I stopped in at the Forest in hopes of seeing James, but he was nowhere to be found. Dustin and Deirdre were preparing to leave after the show of the evening. I said goodbye to them both and returned to Mark's apartment. Running late, I grab everything, thank Mark, and set off on foot for Leith. 20 minutes later I arrive via an unusual route at #2 Wellington Place. Kate, my new host, is fantastic. Young and smiling, she shares a flat with Gabor, from Hungary, and a whole host of other international folks. Her other couchsurfer, Edward (Or possibly Edoard? Spelling?) is from Spain, with an adorable Catalan lisp. The accent is quite amazing. We all set out for 80 Queen Street about 9, where there was apparently a free jazz concert.

The venue was great and the music fabulous. We all packed into a booth and enjoyed good drinks (Very tasty Rosé wine for me -- I honestly don't know why everyone spends so much time bashing Rosé for being unfashionable. It's rubbish.) and each other's company until the bar closed at 12:15. Half-way through we were joined by the Edward's sister and her boyfriend. The whole table was a mess of languages and accents. Gabor tried to teach us some Hungarian, but it was no use. I'm excited to have some people to practice Spanish with, just as they are excited to have someone who can help them learn English. Kate and I became a teaching duo. It was quite successful until she started to make up words. Then it just got silly.
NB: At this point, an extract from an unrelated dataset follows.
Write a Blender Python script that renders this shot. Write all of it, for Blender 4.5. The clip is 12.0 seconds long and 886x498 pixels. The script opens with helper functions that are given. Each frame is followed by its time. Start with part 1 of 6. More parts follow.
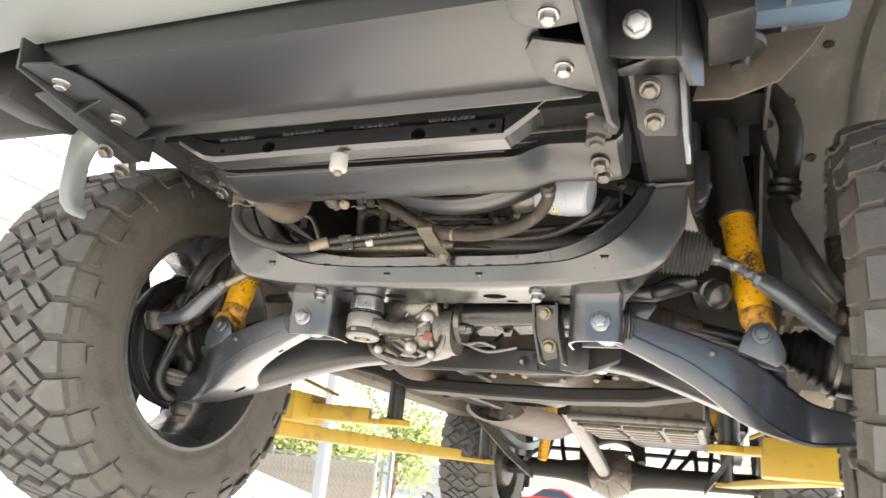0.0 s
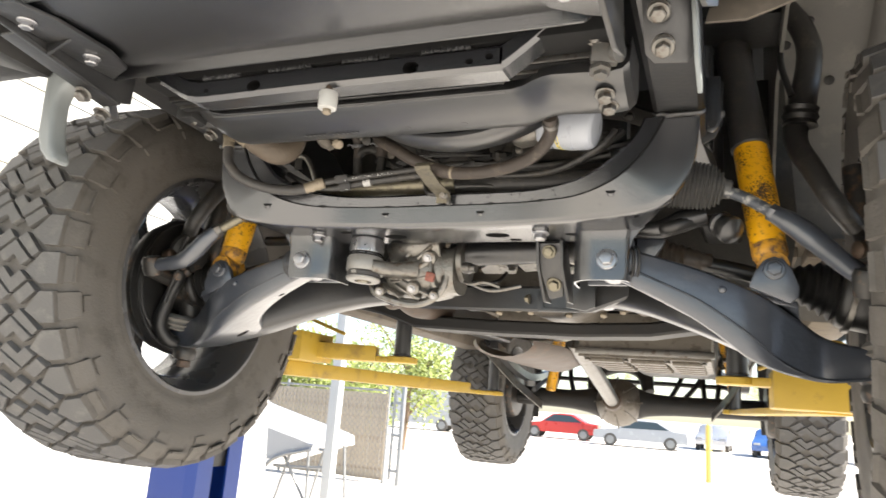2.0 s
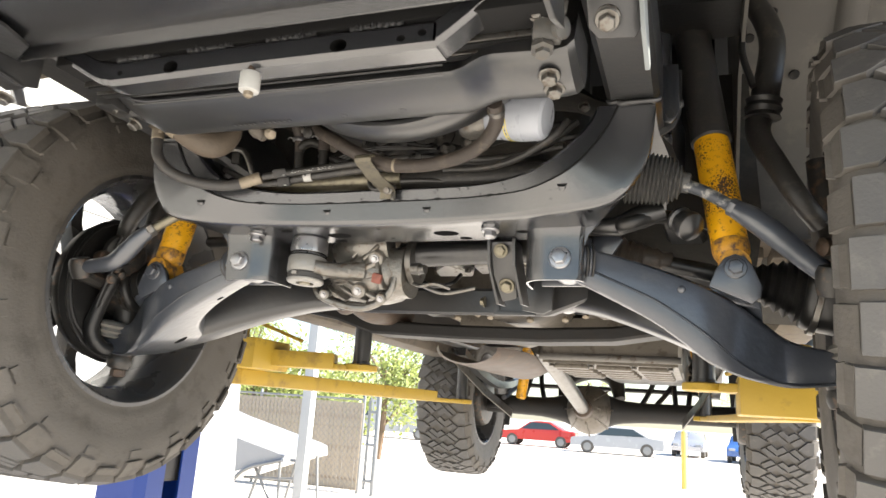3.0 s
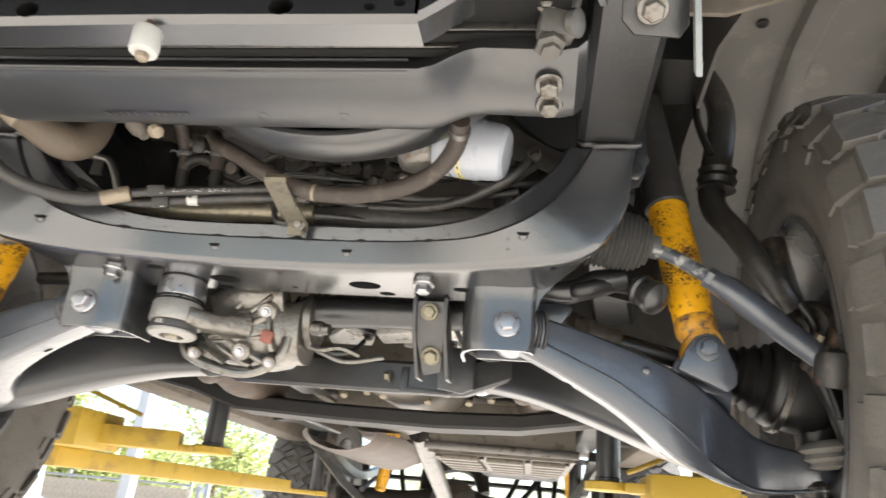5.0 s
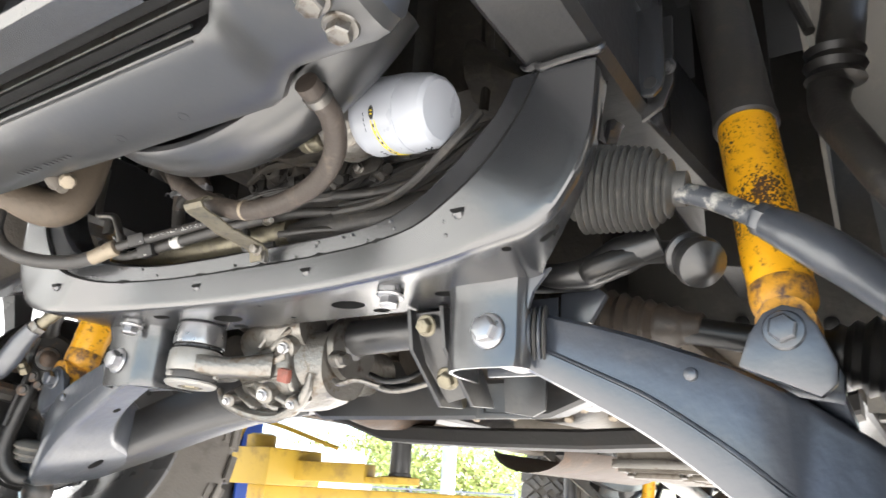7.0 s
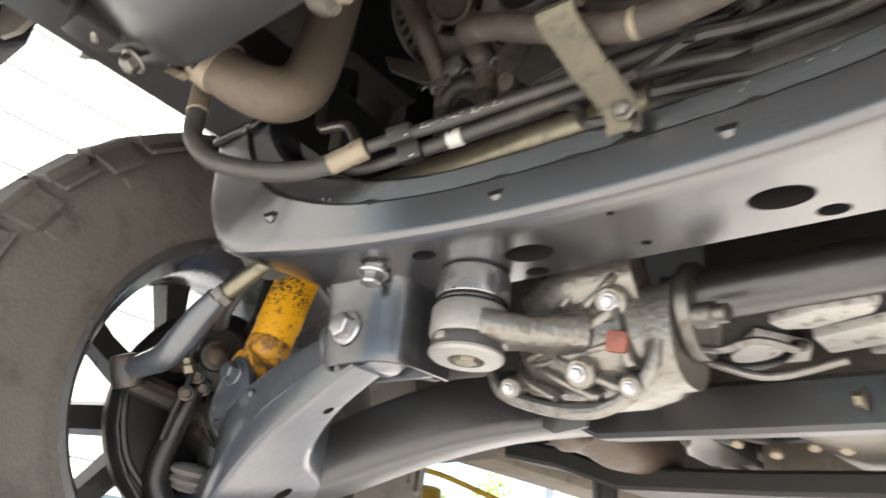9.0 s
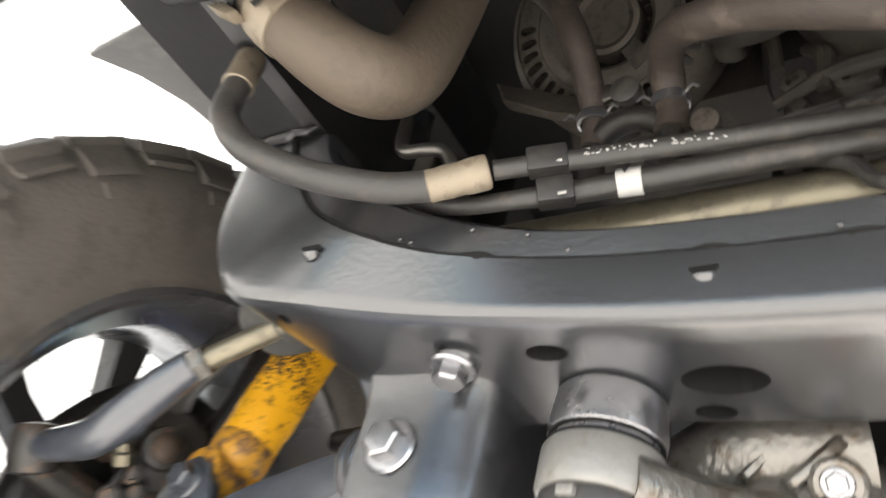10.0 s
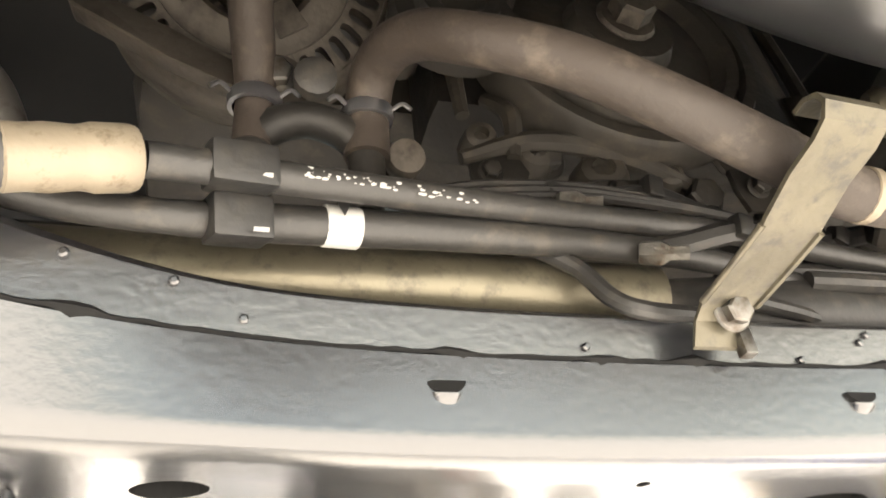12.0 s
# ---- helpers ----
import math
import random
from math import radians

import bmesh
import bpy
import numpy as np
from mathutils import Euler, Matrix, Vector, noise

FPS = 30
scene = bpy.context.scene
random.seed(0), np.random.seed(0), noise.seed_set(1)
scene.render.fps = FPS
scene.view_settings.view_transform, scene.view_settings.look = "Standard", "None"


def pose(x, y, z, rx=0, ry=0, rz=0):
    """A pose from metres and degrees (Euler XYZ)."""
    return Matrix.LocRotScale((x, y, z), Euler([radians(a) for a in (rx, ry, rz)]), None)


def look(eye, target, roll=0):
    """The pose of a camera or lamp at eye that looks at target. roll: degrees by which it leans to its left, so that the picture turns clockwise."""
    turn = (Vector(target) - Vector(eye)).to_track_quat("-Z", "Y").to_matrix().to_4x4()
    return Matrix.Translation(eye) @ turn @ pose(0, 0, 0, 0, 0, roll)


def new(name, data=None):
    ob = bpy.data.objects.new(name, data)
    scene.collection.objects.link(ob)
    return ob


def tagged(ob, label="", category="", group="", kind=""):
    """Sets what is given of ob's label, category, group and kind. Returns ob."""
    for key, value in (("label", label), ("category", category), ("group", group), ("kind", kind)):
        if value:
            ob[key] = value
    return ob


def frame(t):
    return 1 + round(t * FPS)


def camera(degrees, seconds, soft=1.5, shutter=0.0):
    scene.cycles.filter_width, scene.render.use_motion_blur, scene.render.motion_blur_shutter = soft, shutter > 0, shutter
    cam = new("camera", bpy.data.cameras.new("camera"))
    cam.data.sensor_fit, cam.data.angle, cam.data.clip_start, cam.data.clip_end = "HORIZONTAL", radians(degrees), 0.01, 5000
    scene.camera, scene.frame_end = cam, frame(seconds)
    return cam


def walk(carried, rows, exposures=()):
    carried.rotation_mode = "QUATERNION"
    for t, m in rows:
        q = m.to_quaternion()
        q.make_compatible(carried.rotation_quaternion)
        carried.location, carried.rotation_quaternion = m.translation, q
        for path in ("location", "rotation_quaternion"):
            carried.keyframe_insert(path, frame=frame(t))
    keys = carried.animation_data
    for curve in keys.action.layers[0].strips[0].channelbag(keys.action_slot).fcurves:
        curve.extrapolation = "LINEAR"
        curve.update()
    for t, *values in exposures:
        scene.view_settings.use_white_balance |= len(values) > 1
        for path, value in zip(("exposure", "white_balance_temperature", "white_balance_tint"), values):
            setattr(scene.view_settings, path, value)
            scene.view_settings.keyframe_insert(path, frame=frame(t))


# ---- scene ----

I spent the night on a futon in the lounge -- very comfy -- and am now trying to get everything in order to have another crack at seeing Song of The Goat. We're also having a dinner party tonight so preparations are in order. This has been a truly mammoth update and I apologize profusely to those of you who have stuck it out till the end. Or perhaps I should commend you and hand out medals. Yes, that sounds like a much better idea.

Showering and laundry for me now, so adieu, adios, Viszontlátásra (Hungarian -- woo!), and other measurements as well.